[Scene script records]
_____
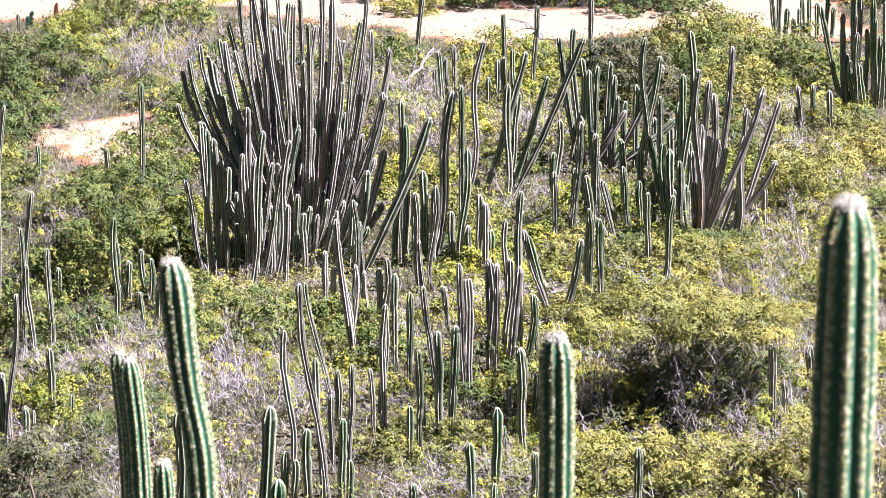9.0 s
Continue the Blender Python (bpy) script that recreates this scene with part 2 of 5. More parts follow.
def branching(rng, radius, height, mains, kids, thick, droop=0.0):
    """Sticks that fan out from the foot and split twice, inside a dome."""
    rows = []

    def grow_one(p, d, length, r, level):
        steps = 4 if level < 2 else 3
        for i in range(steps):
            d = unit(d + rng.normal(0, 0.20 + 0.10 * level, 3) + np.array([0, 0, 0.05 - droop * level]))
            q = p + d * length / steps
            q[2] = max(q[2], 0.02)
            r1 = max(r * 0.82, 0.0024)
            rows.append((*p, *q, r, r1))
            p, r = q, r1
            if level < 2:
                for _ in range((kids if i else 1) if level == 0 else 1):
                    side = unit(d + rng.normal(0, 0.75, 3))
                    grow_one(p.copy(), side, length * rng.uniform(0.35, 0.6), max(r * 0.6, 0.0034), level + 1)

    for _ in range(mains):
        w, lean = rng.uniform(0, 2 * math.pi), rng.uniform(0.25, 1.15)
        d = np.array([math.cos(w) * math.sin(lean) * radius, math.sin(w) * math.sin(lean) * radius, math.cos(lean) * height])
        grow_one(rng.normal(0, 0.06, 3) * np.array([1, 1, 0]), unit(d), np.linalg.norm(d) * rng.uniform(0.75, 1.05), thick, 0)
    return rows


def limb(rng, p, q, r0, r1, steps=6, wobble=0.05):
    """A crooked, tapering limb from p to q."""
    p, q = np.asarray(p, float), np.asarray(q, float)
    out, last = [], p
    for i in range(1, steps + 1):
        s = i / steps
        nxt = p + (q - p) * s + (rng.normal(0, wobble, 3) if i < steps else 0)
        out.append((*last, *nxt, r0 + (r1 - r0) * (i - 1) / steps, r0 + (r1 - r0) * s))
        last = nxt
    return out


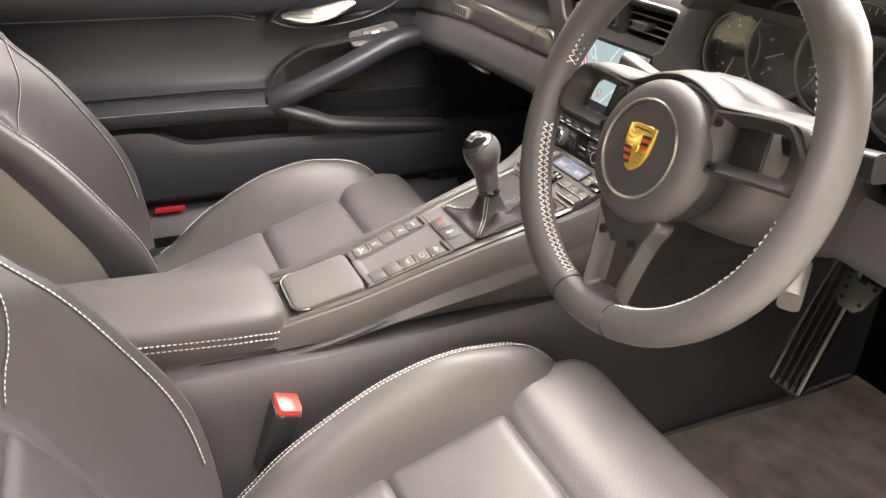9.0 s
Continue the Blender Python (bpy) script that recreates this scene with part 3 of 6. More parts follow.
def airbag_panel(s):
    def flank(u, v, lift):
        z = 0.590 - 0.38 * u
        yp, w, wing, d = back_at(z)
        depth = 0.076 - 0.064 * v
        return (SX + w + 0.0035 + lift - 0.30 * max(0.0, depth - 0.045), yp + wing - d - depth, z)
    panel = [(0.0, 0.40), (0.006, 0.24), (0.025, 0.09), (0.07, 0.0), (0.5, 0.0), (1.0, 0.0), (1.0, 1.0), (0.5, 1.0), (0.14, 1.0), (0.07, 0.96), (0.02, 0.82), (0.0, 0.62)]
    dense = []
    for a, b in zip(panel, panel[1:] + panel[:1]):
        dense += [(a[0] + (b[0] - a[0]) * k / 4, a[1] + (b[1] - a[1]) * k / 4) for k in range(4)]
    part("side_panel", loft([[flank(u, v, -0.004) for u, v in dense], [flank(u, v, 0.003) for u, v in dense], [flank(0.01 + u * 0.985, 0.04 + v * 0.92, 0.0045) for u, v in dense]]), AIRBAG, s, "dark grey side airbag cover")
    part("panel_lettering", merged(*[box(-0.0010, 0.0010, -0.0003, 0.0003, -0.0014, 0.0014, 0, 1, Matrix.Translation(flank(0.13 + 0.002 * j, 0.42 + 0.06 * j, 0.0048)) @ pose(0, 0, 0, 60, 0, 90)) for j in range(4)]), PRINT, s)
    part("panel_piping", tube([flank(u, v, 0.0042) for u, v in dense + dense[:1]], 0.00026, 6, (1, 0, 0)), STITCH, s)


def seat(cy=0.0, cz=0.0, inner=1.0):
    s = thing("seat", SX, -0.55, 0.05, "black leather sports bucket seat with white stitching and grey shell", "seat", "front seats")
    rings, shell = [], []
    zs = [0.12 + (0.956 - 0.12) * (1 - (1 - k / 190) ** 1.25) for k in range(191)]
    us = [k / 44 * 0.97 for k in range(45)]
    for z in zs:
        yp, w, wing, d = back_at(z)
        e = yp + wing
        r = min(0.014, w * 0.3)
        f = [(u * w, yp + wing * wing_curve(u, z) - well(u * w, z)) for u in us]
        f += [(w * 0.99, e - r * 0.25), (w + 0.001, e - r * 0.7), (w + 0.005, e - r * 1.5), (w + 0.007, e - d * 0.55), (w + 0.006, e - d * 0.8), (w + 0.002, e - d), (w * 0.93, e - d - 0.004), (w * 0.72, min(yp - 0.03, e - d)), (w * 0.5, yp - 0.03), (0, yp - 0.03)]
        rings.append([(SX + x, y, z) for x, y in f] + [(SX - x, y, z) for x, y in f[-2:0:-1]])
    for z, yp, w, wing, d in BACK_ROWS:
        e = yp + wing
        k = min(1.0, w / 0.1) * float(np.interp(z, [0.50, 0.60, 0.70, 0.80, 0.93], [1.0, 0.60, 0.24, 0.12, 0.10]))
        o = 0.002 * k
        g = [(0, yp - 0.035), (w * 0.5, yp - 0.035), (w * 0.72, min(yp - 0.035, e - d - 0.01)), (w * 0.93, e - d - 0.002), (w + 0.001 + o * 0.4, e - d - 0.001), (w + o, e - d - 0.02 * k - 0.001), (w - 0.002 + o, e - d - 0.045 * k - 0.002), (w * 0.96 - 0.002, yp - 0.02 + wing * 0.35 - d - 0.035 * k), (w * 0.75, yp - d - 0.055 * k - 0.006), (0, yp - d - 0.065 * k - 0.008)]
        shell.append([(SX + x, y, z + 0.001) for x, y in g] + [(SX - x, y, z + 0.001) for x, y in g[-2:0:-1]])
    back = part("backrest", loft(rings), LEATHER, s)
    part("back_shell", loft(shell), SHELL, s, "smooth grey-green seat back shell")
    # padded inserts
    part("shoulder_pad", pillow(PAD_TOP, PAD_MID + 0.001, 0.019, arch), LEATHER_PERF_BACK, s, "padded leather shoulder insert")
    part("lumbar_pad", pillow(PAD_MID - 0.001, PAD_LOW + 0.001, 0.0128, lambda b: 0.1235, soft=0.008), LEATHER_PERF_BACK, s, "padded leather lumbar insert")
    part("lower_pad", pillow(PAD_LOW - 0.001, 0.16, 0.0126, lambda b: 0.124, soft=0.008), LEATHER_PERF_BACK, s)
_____
*What needs to be done*. Nothing but the lines from the line that contains "6. More parts follow." through the line that contains "0)), STITCH, s)" should be given again, each exactly as it stands, both ends included.

*The reply*.
Continue the Blender Python (bpy) script that recreates this scene with part 3 of 6. More parts follow.
def airbag_panel(s):
    def flank(u, v, lift):
        z = 0.590 - 0.38 * u
        yp, w, wing, d = back_at(z)
        depth = 0.076 - 0.064 * v
        return (SX + w + 0.0035 + lift - 0.30 * max(0.0, depth - 0.045), yp + wing - d - depth, z)
    panel = [(0.0, 0.40), (0.006, 0.24), (0.025, 0.09), (0.07, 0.0), (0.5, 0.0), (1.0, 0.0), (1.0, 1.0), (0.5, 1.0), (0.14, 1.0), (0.07, 0.96), (0.02, 0.82), (0.0, 0.62)]
    dense = []
    for a, b in zip(panel, panel[1:] + panel[:1]):
        dense += [(a[0] + (b[0] - a[0]) * k / 4, a[1] + (b[1] - a[1]) * k / 4) for k in range(4)]
    part("side_panel", loft([[flank(u, v, -0.004) for u, v in dense], [flank(u, v, 0.003) for u, v in dense], [flank(0.01 + u * 0.985, 0.04 + v * 0.92, 0.0045) for u, v in dense]]), AIRBAG, s, "dark grey side airbag cover")
    part("panel_lettering", merged(*[box(-0.0010, 0.0010, -0.0003, 0.0003, -0.0014, 0.0014, 0, 1, Matrix.Translation(flank(0.13 + 0.002 * j, 0.42 + 0.06 * j, 0.0048)) @ pose(0, 0, 0, 60, 0, 90)) for j in range(4)]), PRINT, s)
    part("panel_piping", tube([flank(u, v, 0.0042) for u, v in dense + dense[:1]], 0.00026, 6, (1, 0, 0)), STITCH, s)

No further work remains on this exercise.